AIM — Leaving out every picture, copy the lines of the data exactly, from the first through the line containing "0.6, var=0.1, scale=0.5)]".

= = =

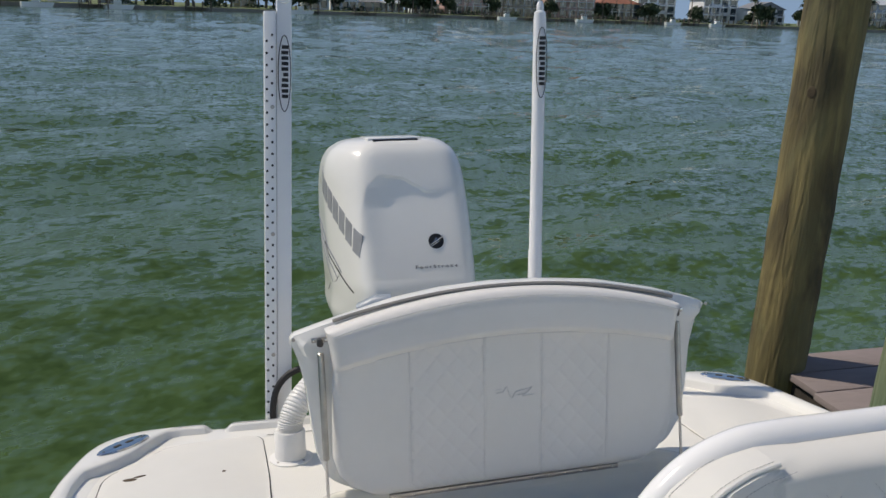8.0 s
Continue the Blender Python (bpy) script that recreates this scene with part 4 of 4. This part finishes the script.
WALLS = [material("house_white", (0.8, 0.8, 0.78), 0.8, var=0.1, scale=0.3), material("house_cream", (0.5, 0.42, 0.3), 0.8, var=0.1, scale=0.3), material("house_pink", (0.5, 0.34, 0.29), 0.8, var=0.1, scale=0.3), material("house_grey", (0.36, 0.4, 0.42), 0.8, var=0.1, scale=0.3)]
ROOFS = [material("roof_terracotta", (0.30, 0.12, 0.07), 0.8, var=0.2, scale=0.5), material("roof_grey", (0.22, 0.23, 0.24), 0.8, var=0.2, scale=0.5), material("roof_white", (0.55, 0.58, 0.58), 0.6, var=0.1, scale=0.5), material("roof_teal", (0.16, 0.26, 0.25), 0.6, var=0.1, scale=0.5)]


def house(x, w, storeys, wall, roof, gable, label, back=16):
    y0, z0 = shore_y(x) + back, 1.2
    d, hh = w * 0.7, 2.75
    o = thing("house", label, "house", "far houses", at=(x, y0, z0), aboard=False)
    H = storeys * hh
    part("wall", box(-w / 2, w / 2, 0, d, 0, H), wall, o, smooth=False)
    bm = bmesh.new()
    e = 0.7
    c = [bm.verts.new(p) for p in ((-w / 2 - e, -e, H), (w / 2 + e, -e, H), (w / 2 + e, d + e, H), (-w / 2 - e, d + e, H))]
    rh = w * 0.15
    if gable:
        r = [bm.verts.new((0, -e, H + rh * 1.3)), bm.verts.new((0, d + e, H + rh * 1.3))]
        for f in ((c[0], c[1], r[0]), (c[2], c[3], r[1]), (c[1], c[2], r[1], r[0]), (c[3], c[0], r[0], r[1])):
            bm.faces.new(f)
    else:
        r = [bm.verts.new((-w * 0.15, d / 2, H + rh)), bm.verts.new((w * 0.15, d / 2, H + rh))]
        for f in ((c[0], c[1], r[1], r[0]), (c[1], c[2], r[1]), (c[2], c[3], r[0], r[1]), (c[3], c[0], r[0])):
            bm.faces.new(f)
    bm.faces.new(c[::-1])
    part("roof", bm, roof, o, smooth=False)
    n = max(3, int(w / 3.2))
    for s in range(storeys):
        for k in range(n):
            cx = -w / 2 + (k + 0.5) * w / n
            tall = 2.15 if (k + s) % 3 else 1.5
            part("window", box(cx - w / n * 0.37, cx + w / n * 0.37, -0.06, 0.05, s * hh + 2.6 - tall, s * hh + 2.6), GLASS, o, smooth=False)
        if s:
            part("balcony", box(-w / 2 * 0.85, w / 2 * 0.85, -2.0, 0, s * hh - 0.15, s * hh + 0.05), WALLS[0], o, smooth=False)
            part("rail", box(-w / 2 * 0.85, w / 2 * 0.85, -2.0, -1.93, s * hh + 0.85, s * hh + 0.95), WALLS[0], o, smooth=False)
            for k in range(n + 1):
                px = -w / 2 * 0.84 + k * w * 0.84 / n
                part("post", box(px - 0.12, px + 0.12, -2.0, -1.8, (s - 1) * hh, s * hh + 0.9), WALLS[0], o, smooth=False)
    return o


# across the bay from one end to the other: (x, width, storeys, wall, roof, gable)
ROW = [(-120, 12, 1, 0, 1, 0), (-98, 12, 1, 3, 1, 0), (-76, 10, 1, 1, 1, 0), (-56, 9, 1, 3, 1, 0), (-38, 8, 1, 0, 1, 0), (-28, 7, 1, 3, 2, 0), (-18, 6, 1, 1, 1, 0), (3.5, 7, 2, 1, 1, 0), (24, 8, 2, 0, 1, 1), (33, 8, 2, 0, 1, 0), (41, 9, 1, 3, 1, 0),
       (50, 8, 1, 0, 2, 0), (62, 9, 1, 0, 1, 0), (76, 16, 2, 2, 2, 0), (95, 17, 3, 1, 0, 0), (115.5, 17, 3, 2, 0, 0), (135, 16, 2, 1, 0, 0), (154, 15, 3, 0, 3, 0), (174.5, 14, 3, 0, 2, 0), (191, 13.5, 2, 0, 1, 1), (208, 11, 2, 3, 1, 0), (231, 17, 3, 3, 2, 0), (256, 14, 2, 0, 1, 0), (280, 14, 2, 1, 0, 0)]
LABELS = ["white waterfront house with balconies", "cream waterfront house with balconies", "pink stucco waterfront house", "grey waterfront house"]
for x, w, s, a, b, g in ROW:
    house(x, w, s, WALLS[a], ROOFS[b], g, LABELS[a] + (" and a gabled roof" if g else " and a hipped roof"), 14 + rs.uniform(-3, 5))


def crown(bm, c, r, n, rnd, squash=0.8):
    for k in range(n):
        d = Vector((rnd.gauss(0, 1), rnd.gauss(0, 1), rnd.gauss(0, squash))).normalized() * r * rnd.uniform(0.45, 1.0)
        p, s = c + Vector((d.x, d.y, d.z * squash)), r * rnd.uniform(0.16, 0.34)
        a, b = Vector((rnd.gauss(0, 1), rnd.gauss(0, 1), rnd.gauss(0, 1))).normalized(), Vector((rnd.gauss(0, 1), rnd.gauss(0, 1), rnd.gauss(0, 1))).normalized()
        bm.faces.new([bm.verts.new(p + q * s) for q in (a, b, -a * 0.8, -b)])


def broad_tree(x, y, h, rnd):
    o = thing("tree", "dark green broad-leaved tree on the far bank", "tree", "far trees", at=(x, y, 1.1), aboard=False)
    part("trunk", tube([(0, 0, 0), (rnd.uniform(-.3, .3), 0, h * 0.35), (rnd.uniform(-.5, .5), 0, h * 0.6)], 0.25, 6, radii=[0.3, 0.22, 0.1]), BARK, o)
    bm = bmesh.new()
    for k in range(5):
        crown(bm, Vector((rnd.uniform(-1, 1) * h * 0.3, rnd.uniform(-1, 1) * h * 0.2, h * rnd.uniform(0.42, 0.8))), h * rnd.uniform(0.24, 0.36), 130, rnd)
    part("crown", bm, LEAF, o, smooth=False)


def palm(x, y, h, rnd):
    o = thing("palm_tree", "tall palm with a ragged crown on the far bank", "palm tree", "far palms", at=(x, y, 1.1), aboard=False)
    top = Vector((rnd.uniform(-.6, .6), 0, h))
    part("trunk", tube([(0, 0, 0), top * 0.5 + Vector((0.15, 0, 0)), top], 0.2, 6, radii=[0.26, 0.18, 0.15]), BARK, o)
    bm = bmesh.new()
    for k in range(30):
        a, droop, L = rnd.uniform(0, 6.28), rnd.uniform(-0.5, 0.9), rnd.uniform(1.7, 2.5)
        prev = None
        for j in range(5):
            t = j / 4
            c = top + Vector((math.cos(a) * L * t, math.sin(a) * L * t, L * (0.5 * t * (1 - droop) - 0.75 * t * t)))
            w = Vector((-math.sin(a), math.cos(a), 0.2)) * (0.42 * math.sin(math.pi * (0.12 + 0.85 * t)))
            cur = (bm.verts.new(c - w), bm.verts.new(c + w))
            if prev:
                bm.faces.new((prev[0], prev[1], cur[1], cur[0]))
            prev = cur
    part("crown", bm, LEAF, o, smooth=False)


for x in (-112, -105, -86, -83, -68, -64, -48, -45, -33, -23, -14, -11, -9, -6, -3, 0, 8, 10, 12, 14, 16, 18, 22, 29, 46, 53, 55, 57, 59, 61, 66, 68, 85, 105, 126, 128, 131, 143, 145, 164, 165, 183, 184, 199, 200, 220, 243, 266):
    broad_tree(x + rs.uniform(-1, 1), shore_y(x) + rs.uniform(6, 13), rs.uniform(4.0, 7.5), rs)
for x in (-90, -60, -52, -30, -12, 9, 30, 48, 51, 53, 55, 57, 60, 62, 75, 87, 104, 127, 132.5, 138, 141.5, 161, 182, 198, 201, 222):
    palm(x + rs.uniform(-1, 1), shore_y(x) + rs.uniform(5, 12), rs.uniform(6.5, 10.5), rs)
for x in (-100, -72, -50, -30, -8, 20, 37, 58, 80, 96, 107, 118, 130, 142, 156, 170, 180, 196, 226):
    o = thing("boat_lift", "small grey dock and boat lift at the far seawall", "dock", "far docks", at=(x, shore_y(x) - 3, 0), aboard=False)
    part("deck", box(-3, 3, -1.5, 2.6, 0.8, 0.95), SEAWALL, o, smooth=False)
    for px in (-3, -1, 1, 3):
        for py in (-1.5, 1.5):
            part("post", box(px - 0.13, px + 0.13, py - 0.13, py + 0.13, -1, 2.3), BARK, o, smooth=False)
for x in (-92, -66, -40, -25, 18, 84, 112, 147, 165, 204):
    o = thing("moored_boat", "small white boat moored at the far seawall", "boat", "far boats", at=(x, shore_y(x) - 6.5, 0), aboard=False)
    part("hull", loft([[(s * (-3.2 + 0.4 * abs(k)), 0.0 + 0.9 * math.sin(k), z) for k in np.linspace(-1.5, 1.5, 7) for s in (1,)] + [(3.0 + z * 0.6, 0.0, z)] for z in (-0.3, 0.4, 1.0)]), WALLS[0], o, smooth=False)
    part("cabin", box(-0.9, 0.7, -0.6, 0.6, 1.0, 2.0, 0.1), WALLS[0], o)
    part("hard_top", box(-1.2, 0.9, -0.8, 0.8, 2.5, 2.6), WALLS[0], o)
    for q in (-1.0, 0.7):
        part("post", box(q - 0.05, q + 0.05, -0.05, 0.05, 1.9, 2.5), WALLS[0], o)

bm = bmesh.new()
for k in range(420):
    x = rs.uniform(-200, 300)
    if math.sin(x * 0.21) + math.sin(x * 0.083 + 1) > -0.5:
        h = rs.uniform(0.7, 2.0)
        crown(bm, Vector((x, shore_y(x) + rs.uniform(3, 9), 1.0 + h * 0.5)), h, 26, rs, 0.7)
tagged(new("shore_hedge", mesh_of(bm, LEAF, False)), "dark green shrubs and hedges along the far bank", "shrubs", kind="stuff")

# plain blue distance behind the far shore
deep = bpy.data.materials.new("blue_distance")
deep.use_nodes = True
dn = deep.node_tree
glow, ramp, sep, co = dn.nodes.new("ShaderNodeEmission"), dn.nodes.new("ShaderNodeValToRGB"), dn.nodes.new("ShaderNodeSeparateXYZ"), dn.nodes.new("ShaderNodeTexCoord")
ramp.color_ramp.elements[0].color, ramp.color_ramp.elements[1].color = (0.20, 0.31, 0.48, 1), (0.09, 0.20, 0.48, 1)
dn.links.new(co.outputs["Generated"], sep.inputs[0])
dn.links.new(sep.outputs["Z"], ramp.inputs[0])
dn.links.new(ramp.outputs[0], glow.inputs["Color"])
dn.links.new(glow.outputs[0], dn.nodes["Material Output"].inputs["Surface"])
arc_pts = [(1200 * math.sin(a), 1200 * math.cos(a)) for a in np.linspace(-1.45, 1.45, 40)]
bm = loft([[(x, y, z) for x, y in arc_pts] for z in (-2, 60, 140, 260, 400, 560, 720, 900)], closed=False)
tagged(new("sky_backdrop", mesh_of(bm, deep)), "plain clear blue sky low over the far shore", "sky", kind="structure")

= = =

WRITTEN SOLUTION —
8.0 s
Continue the Blender Python (bpy) script that recreates this scene with part 4 of 4. This part finishes the script.
WALLS = [material("house_white", (0.8, 0.8, 0.78), 0.8, var=0.1, scale=0.3), material("house_cream", (0.5, 0.42, 0.3), 0.8, var=0.1, scale=0.3), material("house_pink", (0.5, 0.34, 0.29), 0.8, var=0.1, scale=0.3), material("house_grey", (0.36, 0.4, 0.42), 0.8, var=0.1, scale=0.3)]
ROOFS = [material("roof_terracotta", (0.30, 0.12, 0.07), 0.8, var=0.2, scale=0.5), material("roof_grey", (0.22, 0.23, 0.24), 0.8, var=0.2, scale=0.5), material("roof_white", (0.55, 0.58, 0.58), 0.6, var=0.1, scale=0.5), material("roof_teal", (0.16, 0.26, 0.25), 0.6, var=0.1, scale=0.5)]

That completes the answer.